Cosentino, nel verbale illustrativo dei contenuti della sua collaborazione redatto il 9 febbraio 2012 negli uffici della squadra mobile di Salerno, con riferimento all’omicidio di Vincenzo Torcasio (detto o’ Carrà) e del figlio Francesco, riferendo che «qualche giorno prima dei due delitti, fui invitato da Giuseppe Giampà a stare attento per la settimana successiva». Il primo invito, ricorda, «mi fu fatto presso il laboratorio di Angelo un paio di giorni prima dell’omicidio. Il secondo in un locale di via del Progresso con la stessa distanza temporale dal fatto di sangue. Una tale affermaziòne è sicuramente interpretabile nel senso che deve essere compiuto un gesto delittuoso eclatante, proprio in quanto non viene accompagnata da altre spiegazioni, in quanto la gravità di ciò che si sta per compiere impone riservatezza».
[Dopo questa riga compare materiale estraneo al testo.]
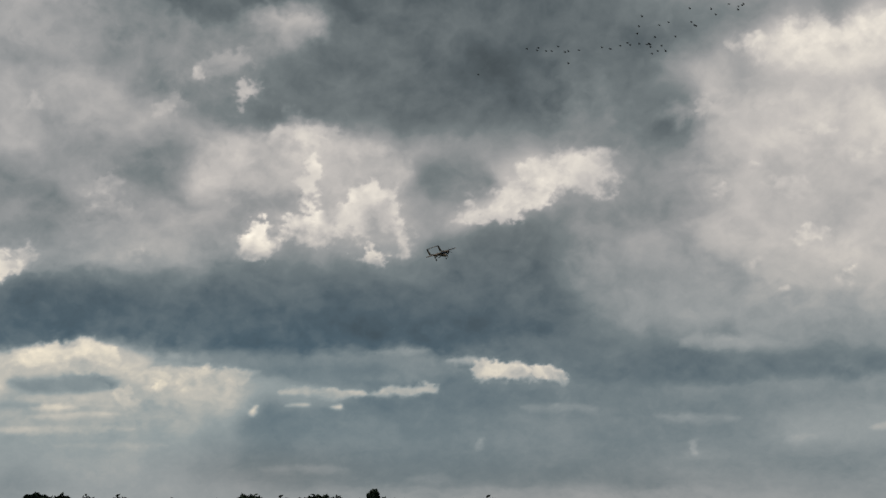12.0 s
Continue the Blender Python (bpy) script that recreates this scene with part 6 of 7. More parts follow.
# ---- trees on the skyline ----
def crown_mesh(seed, wide, high, base, lumps):
    """A crown of many small leaf sprays gathered in uneven clumps on a dome of boughs, with gaps between them."""
    rnd = random.Random(seed)
    verts, faces = [], []
    for k in range(lumps):
        up = rnd.random() ** 0.8
        spread = wide * math.sqrt(max(0.05, 1.0 - max(0.0, (up - 0.3) / 0.72) ** 2)) * (0.75 + 0.25 * min(1, up / 0.25))
        a = rnd.uniform(0, 6.283)
        r = spread * rnd.random() ** 0.4 * (0.82 + 0.16 * math.sin(3 * a + seed))
        c = Vector((r * math.cos(a), r * math.sin(a), base + up * high * 0.9))
        size = rnd.uniform(0.6, 1.3) * wide / 4.6
        for _ in range(26):
            d = Vector((rnd.gauss(0, 1), rnd.gauss(0, 1), rnd.gauss(0, 0.8))).normalized() * size * rnd.uniform(0.3, 1.1)
            p, s = c + d, rnd.uniform(0.26, 0.6)
            t1 = Vector((rnd.gauss(0, 1), rnd.gauss(0, 1), rnd.gauss(0, 1))).normalized()
            t2 = t1.orthogonal().normalized() * s
            t1 = t1 * s * 1.5
            i = len(verts)
            verts += [p - t1, p + t2 * 0.8, p + t1, p - t2 * 0.8]
            faces.append((i, i + 1, i + 2, i + 3))
    data = bpy.data.meshes.new("crown")
    data.from_pydata(verts, [], faces)
    data.materials.append(LEAF)
    return data


def trunk_mesh(seed, high, wide):
    rnd = random.Random(seed)
    bm = bmesh.new()
    rings = []
    x = y = 0.0
    for k in range(7):
        f = k / 6
        r = 0.34 * (1 - 0.8 * f) * high / 11 * (1.5 if k == 0 else 1.0)
        rings.append([(x + r * math.cos(2 * math.pi * j / 9), y + r * math.sin(2 * math.pi * j / 9), f * high * 0.8) for j in range(9)])
        x, y = x + rnd.uniform(-0.18, 0.18), y + rnd.uniform(-0.18, 0.18)
    loft(bm, rings)
    for k in range(9):
        f, a = rnd.uniform(0.28, 0.75), rnd.uniform(0, 6.283)
        z = f * high * 0.8
        end = (math.cos(a) * wide * 0.75, math.sin(a) * wide * 0.75, z + high * rnd.uniform(0.1, 0.25))
        rod(bm, (0, 0, z), end, 0.12 * high / 11, 0.03, 6)
    return mesh_of("trunk", bm, BARK)


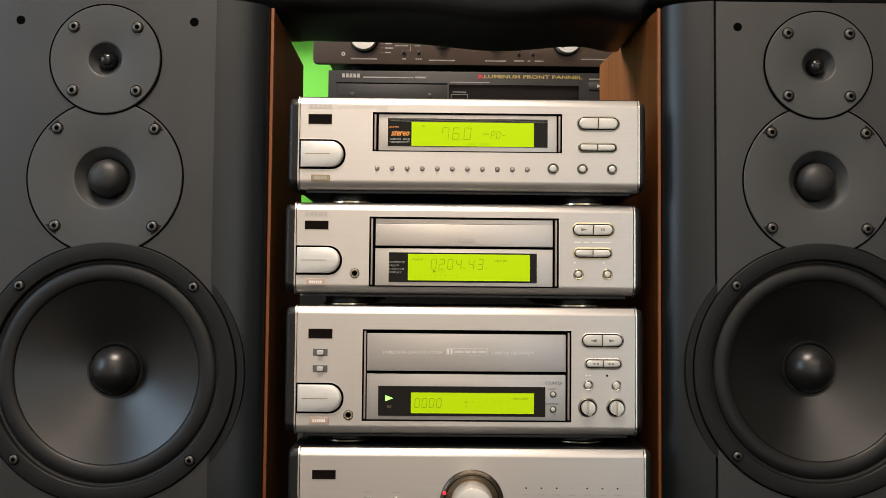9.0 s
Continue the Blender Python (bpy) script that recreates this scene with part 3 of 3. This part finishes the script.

«Nel caso dell’omicidio di Vincenzo Torcasio – proseguiva il pentito – c’è un ulteriore particolare. Giampà Giuseppe era sicuramente a conoscenza della presenza, nel campetto dove avvenne il delitto, di Vincenzo Torcasio, in quanto entrambi partecipavano allo stesso torneo, sia pure in squadre differenti e pertanto Giuseppe era in condizioni di sapere quando il secondo sarebbe stato presente, in quanto allenatore di una squadra. Anche io partecipavo allo stesso torneo, in un’altra squadra».
Cosentino comunque non svelò, nel corso della sua collaborazione, solo particolari riferiti agli ultimi periodi, ma anche fatti che risalgono a molti anni fa, in particolare tra il 2002 e il 2003. Nello specifico, rispondendo alla domanda di un sovrintendente della polizia, il pentito ricordò «anche che in quel periodo insieme a C.M. procedevamo a cambiare banconote false che prelevavamo a Scafati, nel Salernitano, da un maresciallo della Stradale in pensione di cui non ricordo il nome e che non saprei riconoscere». Cosentino parlò anche degli investimenti di alcuni componenti dell’organizzazione: «Vincenzo Bonaddio aveva investito somme di denaro a Feroleto Antico acquistando anche dei terreni in località Cardolo del comune di Feroleto, dove stava realizzando un fabbricato a nome del cognato». Inoltre riferisce Cosentino «tutti sapevano all’interno della cosca che almeno due di quelle villette che sono state costruite da T.G. a Feroleto sono di proprietà di Vincenzo Bonaddio; non so se abbia investito anche al di fuori del territorio calabrese».
Per quanto riguarda Giuseppe Giampà, Cosentino riferisce di non sapere nulla su eventuali investimenti, anche perchè spiegava: «E’ un tipo che non fa investimenti per paura di sequestri e cose del genere, ma sicuramente detiene cospicue somme di denaro in contanti, custodite da qualche persona insospettabile che non so al momento indicarvi, ma so per certo che ne ha la disponibilità in quanto riesce a procurarsi il denaro che gli serve per qualsiasi evenienza in tempi brevissimi».